Wednesday, January 17, 2007

La Fromagerie, Marylebone

La Fromagerie
2 - 4 Moxon St
Marylebone
W1U
020 7935 0341
www.lafromagerie.co.uk

by Armand Croissant

Feed me, O muse of breakfasts, with your nutritious inspiration. I do not mind that your sisters, who do not like you because you can eat anything and still fit into your toga and attract knowing glances from Apollo, are ignoring me.

Sing of cheese and fish, and other items not strange to the well-tended breakfast table. Sing of the dense, ripe, rich smells that pile up in the abundance of La Fromagerie, on a quiet weekday morning in Marylebone. Black-clad acolytes, silent, smiling, flit around a long, low table made from a sacred oak. Initiates, well-dressed ladies, bohemians, sit around it, murmuring of subjects unknown to lesser beings: they talk of yoga, of painting, and the three-forty five back to Berkshire.

A white pot of tea, a teabag peeping lasciviously from out of its lid, is placed before me; it tastes of the smoke of incense, refreshing, pious. We order the sacraments: I wonder, briefly, whether we will be offered the mysterious, vision inducing mushrooms of the Eleusinian mysteries. We are, instead, offered bread. I have gravadlax and poilane cheese – eating the thin, sexy slices mixed with the creamy, mystical lactate is an action close to ecstasy, the crispness of toast rounding it off prosaically but nicely.
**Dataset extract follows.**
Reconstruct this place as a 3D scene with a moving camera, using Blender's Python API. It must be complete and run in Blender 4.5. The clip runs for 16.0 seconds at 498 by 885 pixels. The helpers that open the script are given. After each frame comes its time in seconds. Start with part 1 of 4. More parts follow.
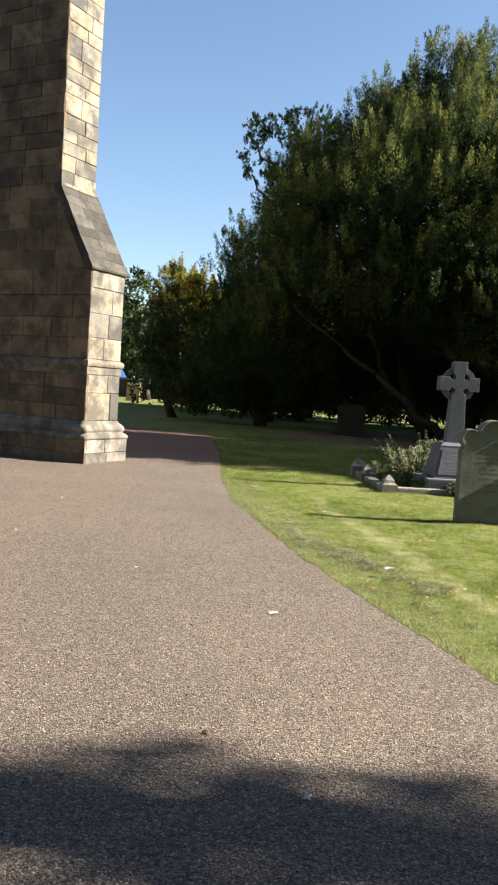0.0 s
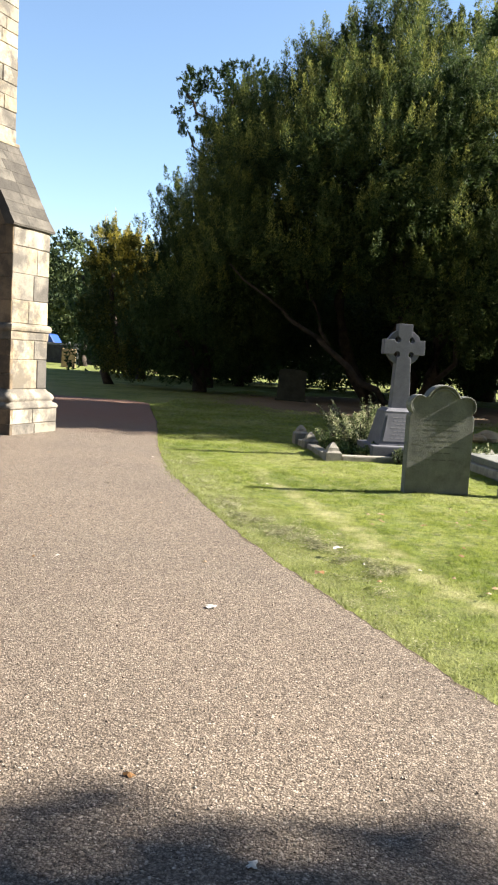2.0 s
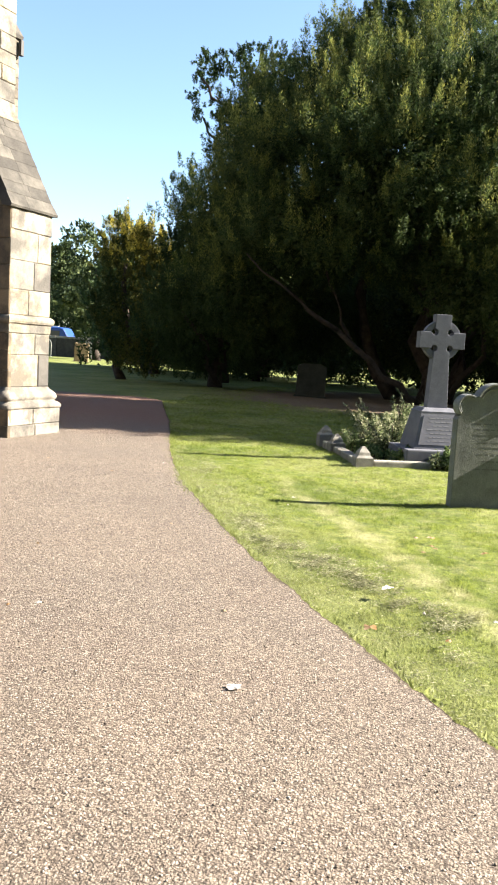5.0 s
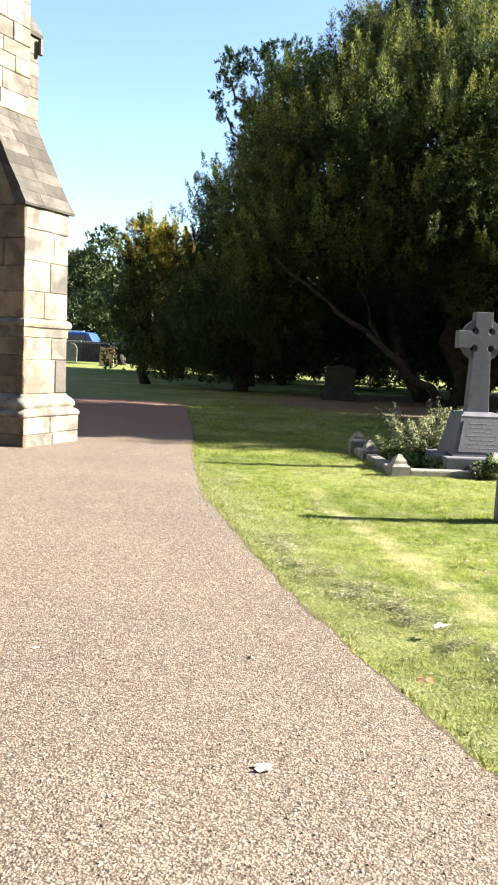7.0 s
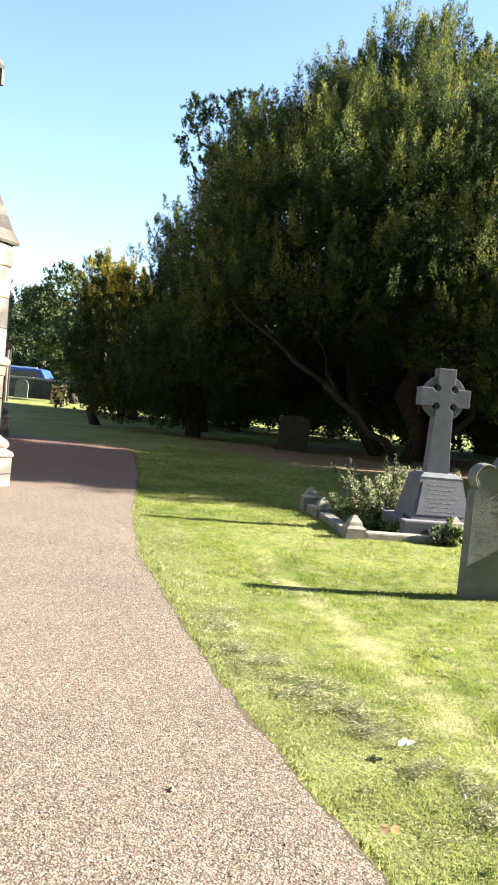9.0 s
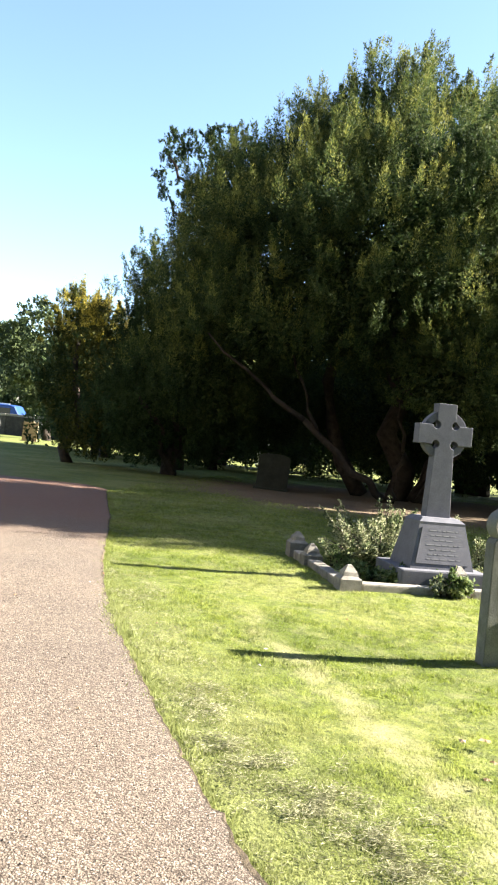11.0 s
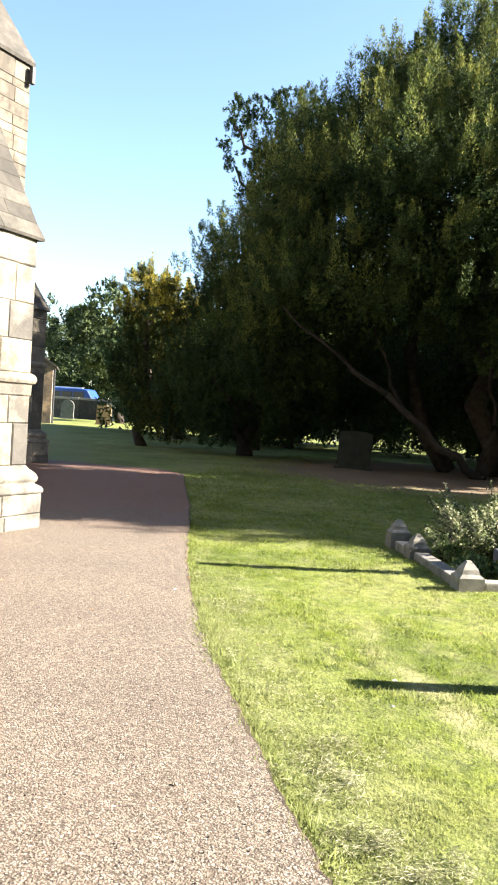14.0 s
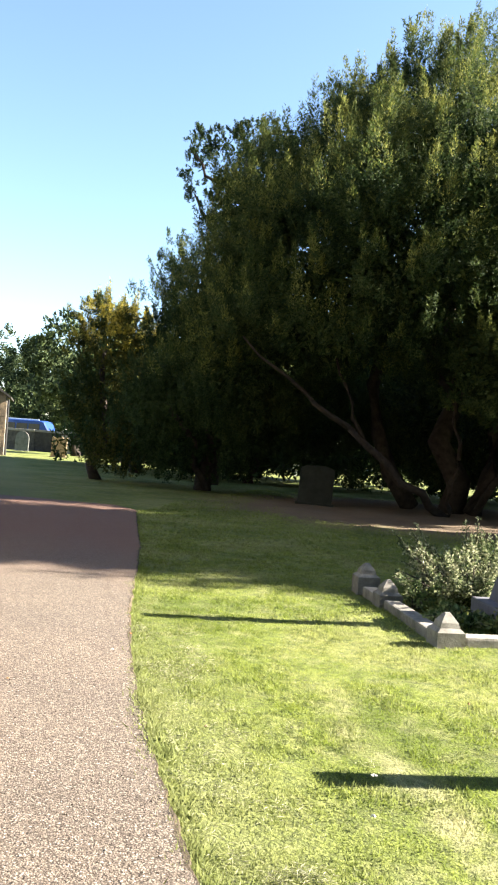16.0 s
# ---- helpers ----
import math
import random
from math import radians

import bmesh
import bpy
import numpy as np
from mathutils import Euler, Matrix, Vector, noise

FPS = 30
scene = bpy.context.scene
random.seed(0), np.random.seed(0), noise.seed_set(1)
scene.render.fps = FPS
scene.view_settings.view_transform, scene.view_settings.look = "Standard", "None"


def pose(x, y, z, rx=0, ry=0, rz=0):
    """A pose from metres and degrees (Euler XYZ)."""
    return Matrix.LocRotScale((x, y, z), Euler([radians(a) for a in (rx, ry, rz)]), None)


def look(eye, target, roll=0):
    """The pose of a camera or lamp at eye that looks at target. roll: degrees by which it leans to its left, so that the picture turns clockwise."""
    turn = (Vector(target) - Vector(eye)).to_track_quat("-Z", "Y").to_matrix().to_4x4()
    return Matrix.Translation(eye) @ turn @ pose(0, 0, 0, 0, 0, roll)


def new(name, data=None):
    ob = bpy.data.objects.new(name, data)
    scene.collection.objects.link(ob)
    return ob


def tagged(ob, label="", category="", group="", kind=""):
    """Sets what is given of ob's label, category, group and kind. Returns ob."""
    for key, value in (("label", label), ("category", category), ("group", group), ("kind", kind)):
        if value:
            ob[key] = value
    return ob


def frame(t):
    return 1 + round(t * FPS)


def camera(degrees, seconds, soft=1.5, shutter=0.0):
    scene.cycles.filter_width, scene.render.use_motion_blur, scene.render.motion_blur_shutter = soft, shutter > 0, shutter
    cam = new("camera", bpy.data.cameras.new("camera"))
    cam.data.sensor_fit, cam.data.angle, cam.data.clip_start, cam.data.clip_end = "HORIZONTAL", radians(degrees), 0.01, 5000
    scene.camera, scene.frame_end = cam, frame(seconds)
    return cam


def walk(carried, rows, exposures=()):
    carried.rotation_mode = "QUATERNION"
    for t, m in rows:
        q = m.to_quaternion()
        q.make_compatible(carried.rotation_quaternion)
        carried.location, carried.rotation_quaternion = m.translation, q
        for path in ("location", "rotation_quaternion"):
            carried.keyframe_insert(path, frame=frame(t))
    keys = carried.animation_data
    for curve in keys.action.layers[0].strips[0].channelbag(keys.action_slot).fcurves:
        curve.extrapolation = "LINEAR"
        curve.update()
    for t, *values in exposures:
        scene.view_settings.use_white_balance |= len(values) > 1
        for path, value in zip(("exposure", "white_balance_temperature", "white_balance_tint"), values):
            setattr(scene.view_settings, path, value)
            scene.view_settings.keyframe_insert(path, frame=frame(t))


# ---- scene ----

Dark-eyed Katerina has the Swiss Farmhouse breakfast – cured meats of distinction, apple, and a soft cheese, which I sample when she is not looking, and pronounce excellent.

Afterwards, we browse in the shop, and I am persuaded to buy a chunk of truffle brie – a cheese so delicious, so light, so exciting, that it is like constantly eating chocolate and not feeling sick. Too soon I have to leave, my song is over, and back in the bustling highways I thank the muse of breakfasts for such a haven.

5 comments:

Anonymous said...

Super review,love the classical references. It therefore saddens me to have to point out that Poilane is not a type of cheese but a type of bread.

This should have been picked up by one of the LRB's army of fact checkers.

London Review of Breakfasts said...

Blake, is that you?

Malcolm

Anonymous said...

Alas... I cannot read my handwriting. All there is is a squiggle that looks like 'poilane.'...

london01 said...

what a thick pompous twat

Anonymous said...

upsmxvlThey do serve Poilane soldiers at La Fromagerie. And more cheese than you can shake a stick at.